In that post, I talked about having been isolated for two months before the isolation for everyone started, but that was a bit disingenuous. I talk to my wife 3-5 times every day on the phone. We haven’t set up any Zooms or anything like that, but I hear her voice – only about three weeks or so left for that. But when something came up, or I dreamed up an excuse to talk to someone who was local, I called my Sunday school teacher. Even if he could not relate to the issue that I struggled with, something that I might be writing about – a voice of sanity in my crazy world, he would pour a little love into the phone, and I felt comforted. If for no other reason, I’d call to tell him a few jokes, just to hear him laugh. I have no idea if he found any of it that funny. Since his passing, I have physically reached for the phone roughly once each day and stopped, telling myself that he isn’t there.
Although our outlook may only change temporarily due to dealing with grief, it is rarely the event that changes your outlook that gets your goat or creams your corn or whatever expression you wish to use. Australia is far ahead of the US in getting back to “normal.” I have watched all the Third Space Panic Room episodes at thirdspace.com.au in the Watch tab, but they called it quits on the Panic Room due to things starting to get back to normal. The two hosts, David Robertson and Stephen McAlpine, are switching to something new that is weekly rather than roughly Monday-Thursday, every week. Yes, I know that they were doing it to provide some sanity in the midst of panic in Australia, but I felt this as another gut punch in that where I am, we are far from normal.

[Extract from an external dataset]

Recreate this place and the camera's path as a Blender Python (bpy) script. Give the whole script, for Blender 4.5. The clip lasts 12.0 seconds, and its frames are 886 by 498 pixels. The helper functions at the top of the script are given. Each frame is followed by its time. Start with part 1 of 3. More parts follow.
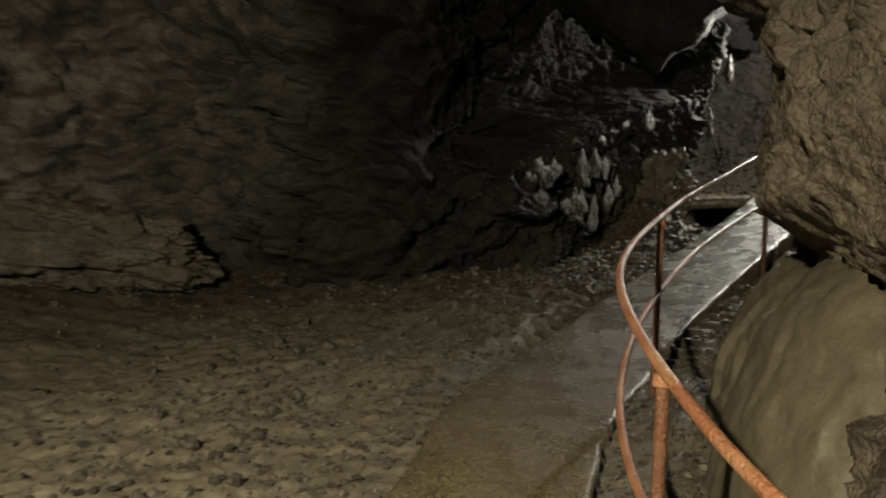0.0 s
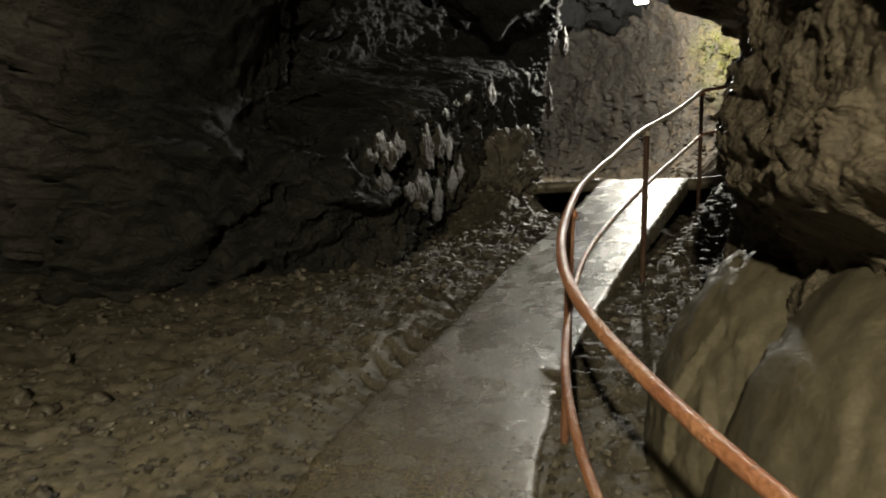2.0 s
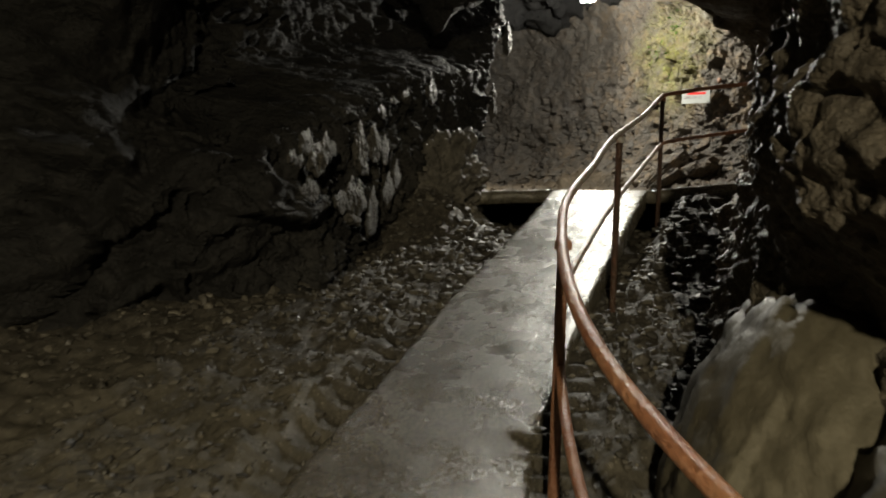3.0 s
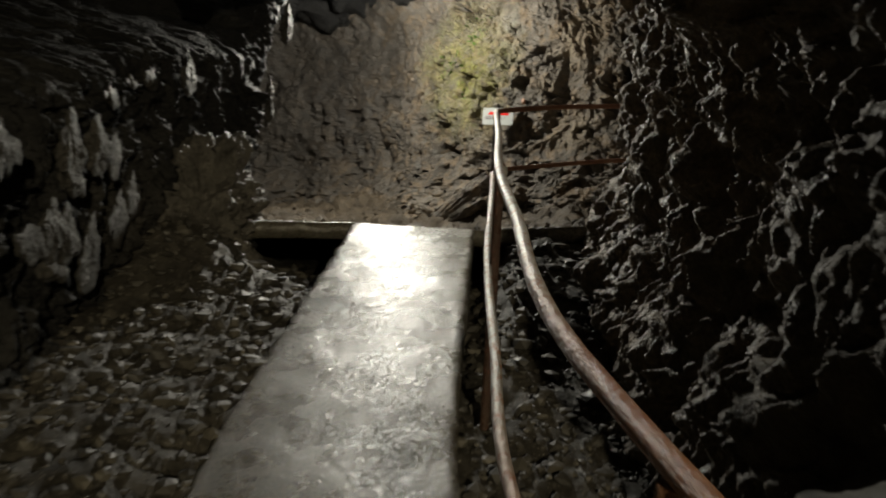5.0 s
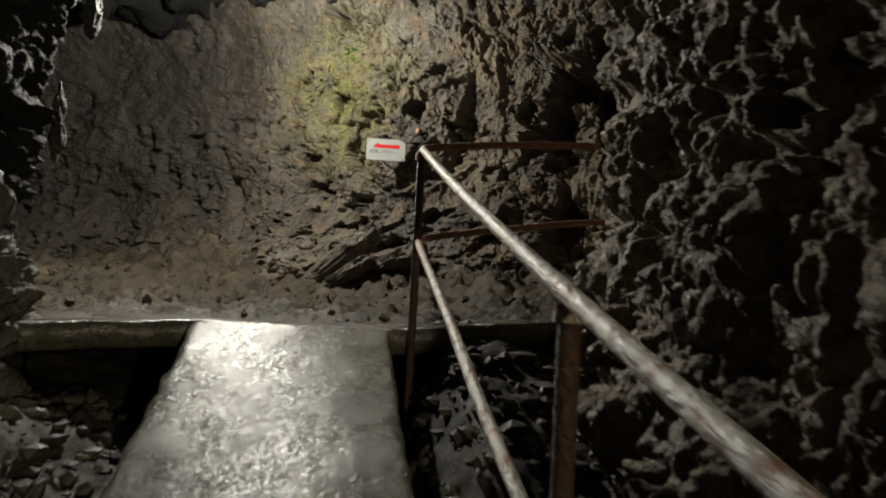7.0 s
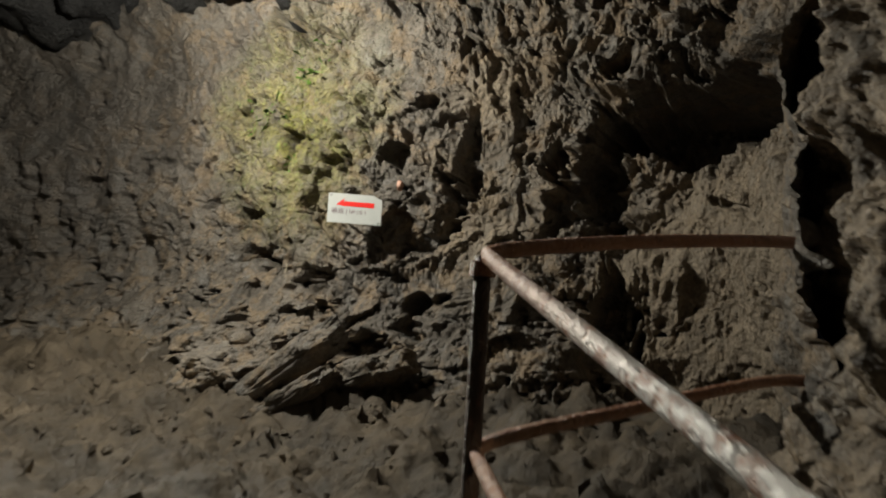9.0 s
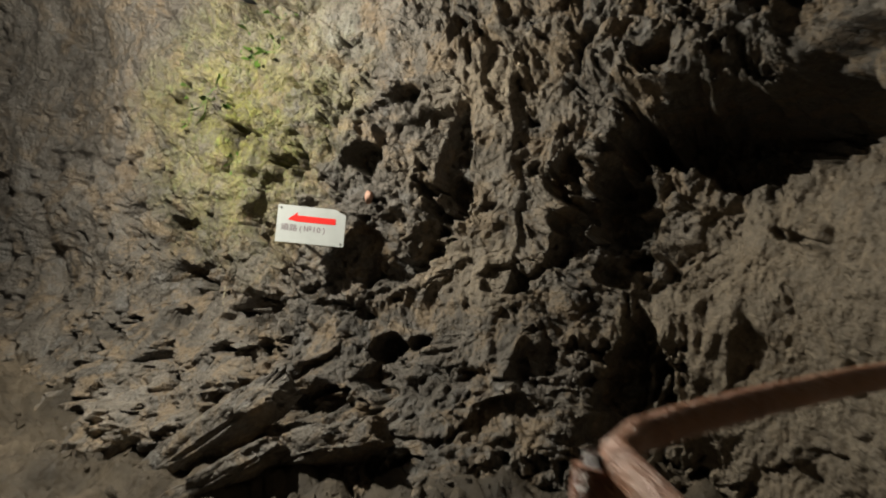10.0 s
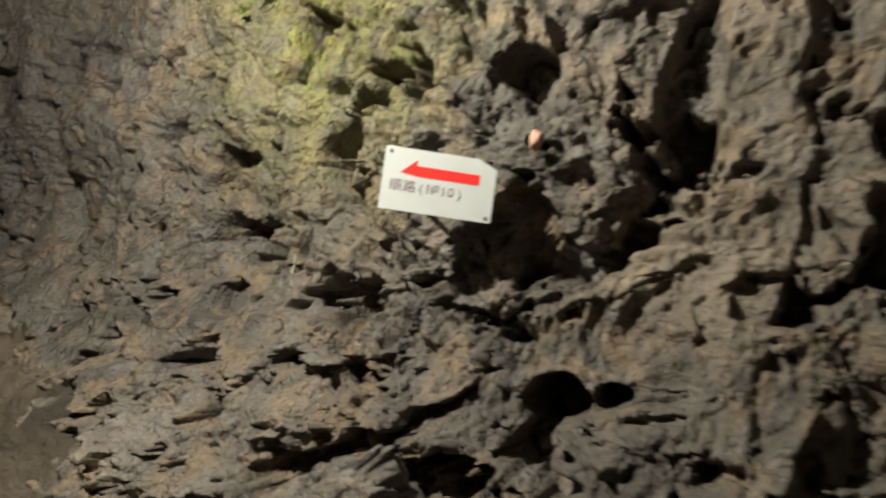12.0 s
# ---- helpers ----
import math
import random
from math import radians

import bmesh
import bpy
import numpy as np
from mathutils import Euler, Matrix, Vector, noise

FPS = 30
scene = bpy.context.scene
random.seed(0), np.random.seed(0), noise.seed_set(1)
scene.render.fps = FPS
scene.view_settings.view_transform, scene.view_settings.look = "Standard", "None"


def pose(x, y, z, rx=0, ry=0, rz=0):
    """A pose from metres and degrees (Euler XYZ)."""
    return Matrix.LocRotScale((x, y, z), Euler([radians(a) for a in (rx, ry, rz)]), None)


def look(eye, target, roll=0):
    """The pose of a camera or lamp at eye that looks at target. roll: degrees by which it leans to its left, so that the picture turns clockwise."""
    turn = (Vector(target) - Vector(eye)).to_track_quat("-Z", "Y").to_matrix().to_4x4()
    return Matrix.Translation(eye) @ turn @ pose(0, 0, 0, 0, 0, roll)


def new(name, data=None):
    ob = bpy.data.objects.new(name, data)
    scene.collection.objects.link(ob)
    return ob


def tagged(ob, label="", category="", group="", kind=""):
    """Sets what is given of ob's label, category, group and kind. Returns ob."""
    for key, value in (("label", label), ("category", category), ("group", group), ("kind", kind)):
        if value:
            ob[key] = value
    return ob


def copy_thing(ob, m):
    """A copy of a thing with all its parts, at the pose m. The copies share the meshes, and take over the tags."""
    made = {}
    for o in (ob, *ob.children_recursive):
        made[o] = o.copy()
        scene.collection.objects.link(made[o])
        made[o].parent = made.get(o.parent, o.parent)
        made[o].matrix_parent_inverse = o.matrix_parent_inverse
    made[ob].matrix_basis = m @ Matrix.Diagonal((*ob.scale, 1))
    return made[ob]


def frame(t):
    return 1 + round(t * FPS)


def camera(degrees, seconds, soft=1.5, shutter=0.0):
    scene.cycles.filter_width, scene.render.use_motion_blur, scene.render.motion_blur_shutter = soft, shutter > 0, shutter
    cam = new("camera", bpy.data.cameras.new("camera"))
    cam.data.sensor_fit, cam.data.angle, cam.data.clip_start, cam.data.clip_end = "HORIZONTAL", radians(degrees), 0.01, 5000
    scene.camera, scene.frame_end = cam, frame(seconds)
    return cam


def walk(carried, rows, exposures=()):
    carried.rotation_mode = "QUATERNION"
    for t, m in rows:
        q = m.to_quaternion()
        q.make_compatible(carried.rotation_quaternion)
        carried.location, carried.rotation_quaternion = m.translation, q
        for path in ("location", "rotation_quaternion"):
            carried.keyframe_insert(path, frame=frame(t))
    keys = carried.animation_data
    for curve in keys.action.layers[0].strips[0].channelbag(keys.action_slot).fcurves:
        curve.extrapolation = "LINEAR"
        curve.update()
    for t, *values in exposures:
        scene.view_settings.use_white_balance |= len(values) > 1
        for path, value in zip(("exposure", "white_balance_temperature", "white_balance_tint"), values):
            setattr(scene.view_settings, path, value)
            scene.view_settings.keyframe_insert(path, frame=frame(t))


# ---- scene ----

I think some of the latest stress is that I will be going to retrieve my wife from her babysitting duties in a few weeks. Change seems to take ordinary stress and multiply it several fold. My diet has totally changed while she was gone. She announced a while ago that she was having another bout of gout and some of the things that I can eat are off her diet until she can get the gout under control, maybe never enjoying those things again. I think her gout stems from internal systems not processing the uric acid as they once had, so the changes may be hard to rectify. She will be missing the grandchildren, probably often weeping, and I will be missing the solitude and lack of an unscheduled day, week, month. But yes, I will be able to do something that I have not done in over four months – hug someone. That one thing will make the discomfort of other adjustments worth it. And my wife and I are smart enough to make the adjustments. There may be a lot written about those adjustments.
But are we to the point where we can say, “Maybe it is that bad?” If this were the beginning of the tribulation, it would get worse, so no.
Everything is in God’s hands, and we are not at the paygrade to be privy to the schedule.
All we can do is pray, study God’s Word, and try to grow closer to Jesus every day. And by all means, we need to repent. A national repentance and a world repentance are badly needed. Come, Holy Spirit, come.
Since I wrote this, I have moved up the date for going to Tennessee. And as the date for leaving approaches, I feel the need for a hug more and more. Maybe it’s not that bad after all.
Soli Deo Gloria. Only to God be the Glory.